**Provided data:**
***

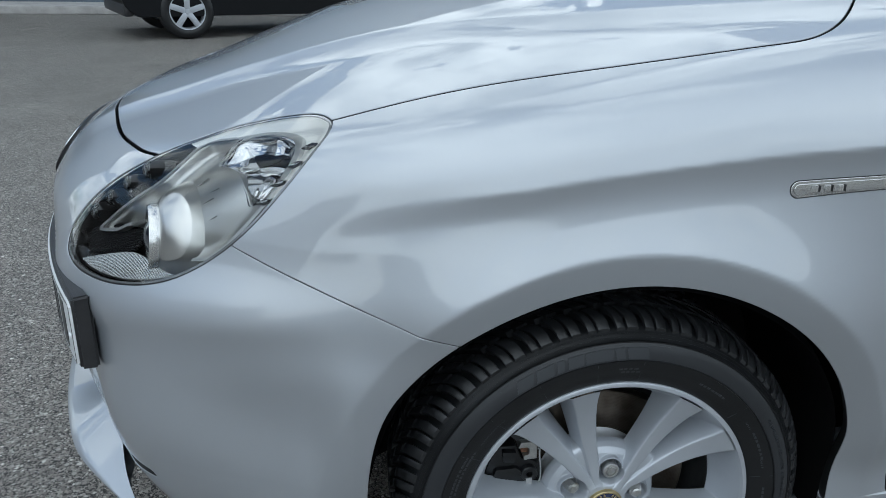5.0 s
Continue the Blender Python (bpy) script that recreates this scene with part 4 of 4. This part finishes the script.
def headlamp():
    h = new("headlamp")
    h.parent = car
    tagged(h, "clear teardrop headlamp with chrome projector and dark bezel")
    flat = lambda d: (lambda u, v, w: np.full_like(u, d))
    # seal and cover
    s = Skin(FRONT_GRID).cut(lambda p: f_lamp(p) + 0.004).cut(lambda p: 0.0034 - f_lamp(p))
    s.build("seal", GASKET_AND_SHADE, h, "black rubber seal", hem=0.006, sink=0.0025)
    layer("cover_edge", EDGE, h, flat(0.0025), in_lamp(0.0030), lambda uv: 0.0060 - inside_of(uv, LAMP_LINE), label="pale frosted cover edge", thick=0.008)
    c = layer("cover", COVER, h, flat(0.0006), in_lamp(0.0030), label="clear plastic cover")
    # back of the housing
    pod_line = loop(POD, 8)
    bowl_line = loop(BOWL, 8)
    layer("bezel", BEZEL, h, lambda u, v, w: 0.010 + 0.030 * step(inside_of(np.stack([u, v], -1), LAMP_LINE), 0.006, 0.030), in_lamp(0.008), lambda uv: 0.004 - inside_of(uv, pod_line), label="glossy black bezel")

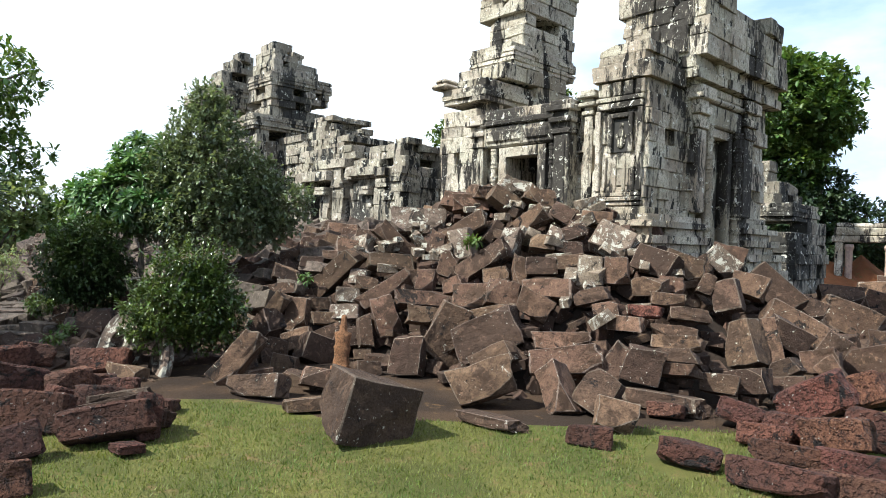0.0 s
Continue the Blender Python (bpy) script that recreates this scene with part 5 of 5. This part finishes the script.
# ---- small stone things ----
statue = bmesh.new()
prev = None
for z, wx, wy in ((-0.12, 0.13, 0.10), (0.0, 0.13, 0.10), (0.012, 0.095, 0.06), (0.06, 0.10, 0.055), (0.12, 0.085, 0.05), (0.18, 0.09, 0.055), (0.23, 0.105, 0.06), (0.27, 0.085, 0.05), (0.32, 0.09, 0.055), (0.37, 0.105, 0.055), (0.41, 0.10, 0.05), (0.425, 0.05, 0.045), (0.46, 0.042, 0.042), (0.49, 0.045, 0.04), (0.505, 0.034, 0.034), (0.60, 0.03, 0.03), (0.62, 0.018, 0.018)):
    ring = [statue.verts.new((wx * math.copysign(abs(math.cos(k * 6.2832 / 12)) ** 0.4, math.cos(k * 6.2832 / 12)) * (1 + 0.12 * noise.noise(Vector((k * 0.9, z * 14, 2)))), wy * math.sin(k * 6.2832 / 12) * (1 + 0.3 * noise.noise(Vector((k * 0.9, z * 18, 7)))), z)) for k in range(12)]
    if prev:
        for k in range(12):
            statue.faces.new((prev[k], prev[(k + 1) % 12], ring[(k + 1) % 12], ring[k]))
    prev = ring
statue.faces.new(prev)
ob = new("statue", mesh_of(statue, "statue", M_STATUE, True))
ob.matrix_world = pose(-1.20, 7.82, -0.02, 0, 2, -8)
tagged(ob, "small ochre stone figure standing before the fallen blocks", "statue")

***

**Objective:** Write out again every line above exactly as given; the pictures do not belong in the copy.

**Full answer:**
5.0 s
Continue the Blender Python (bpy) script that recreates this scene with part 4 of 4. This part finishes the script.
def headlamp():
    h = new("headlamp")
    h.parent = car
    tagged(h, "clear teardrop headlamp with chrome projector and dark bezel")
    flat = lambda d: (lambda u, v, w: np.full_like(u, d))
    # seal and cover
    s = Skin(FRONT_GRID).cut(lambda p: f_lamp(p) + 0.004).cut(lambda p: 0.0034 - f_lamp(p))
    s.build("seal", GASKET_AND_SHADE, h, "black rubber seal", hem=0.006, sink=0.0025)
    layer("cover_edge", EDGE, h, flat(0.0025), in_lamp(0.0030), lambda uv: 0.0060 - inside_of(uv, LAMP_LINE), label="pale frosted cover edge", thick=0.008)
    c = layer("cover", COVER, h, flat(0.0006), in_lamp(0.0030), label="clear plastic cover")
    # back of the housing
    pod_line = loop(POD, 8)
    bowl_line = loop(BOWL, 8)
    layer("bezel", BEZEL, h, lambda u, v, w: 0.010 + 0.030 * step(inside_of(np.stack([u, v], -1), LAMP_LINE), 0.006, 0.030), in_lamp(0.008), lambda uv: 0.004 - inside_of(uv, pod_line), label="glossy black bezel")

0.0 s
Continue the Blender Python (bpy) script that recreates this scene with part 5 of 5. This part finishes the script.
# ---- small stone things ----
statue = bmesh.new()
prev = None
for z, wx, wy in ((-0.12, 0.13, 0.10), (0.0, 0.13, 0.10), (0.012, 0.095, 0.06), (0.06, 0.10, 0.055), (0.12, 0.085, 0.05), (0.18, 0.09, 0.055), (0.23, 0.105, 0.06), (0.27, 0.085, 0.05), (0.32, 0.09, 0.055), (0.37, 0.105, 0.055), (0.41, 0.10, 0.05), (0.425, 0.05, 0.045), (0.46, 0.042, 0.042), (0.49, 0.045, 0.04), (0.505, 0.034, 0.034), (0.60, 0.03, 0.03), (0.62, 0.018, 0.018)):
    ring = [statue.verts.new((wx * math.copysign(abs(math.cos(k * 6.2832 / 12)) ** 0.4, math.cos(k * 6.2832 / 12)) * (1 + 0.12 * noise.noise(Vector((k * 0.9, z * 14, 2)))), wy * math.sin(k * 6.2832 / 12) * (1 + 0.3 * noise.noise(Vector((k * 0.9, z * 18, 7)))), z)) for k in range(12)]
    if prev:
        for k in range(12):
            statue.faces.new((prev[k], prev[(k + 1) % 12], ring[(k + 1) % 12], ring[k]))
    prev = ring
statue.faces.new(prev)
ob = new("statue", mesh_of(statue, "statue", M_STATUE, True))
ob.matrix_world = pose(-1.20, 7.82, -0.02, 0, 2, -8)
tagged(ob, "small ochre stone figure standing before the fallen blocks", "statue")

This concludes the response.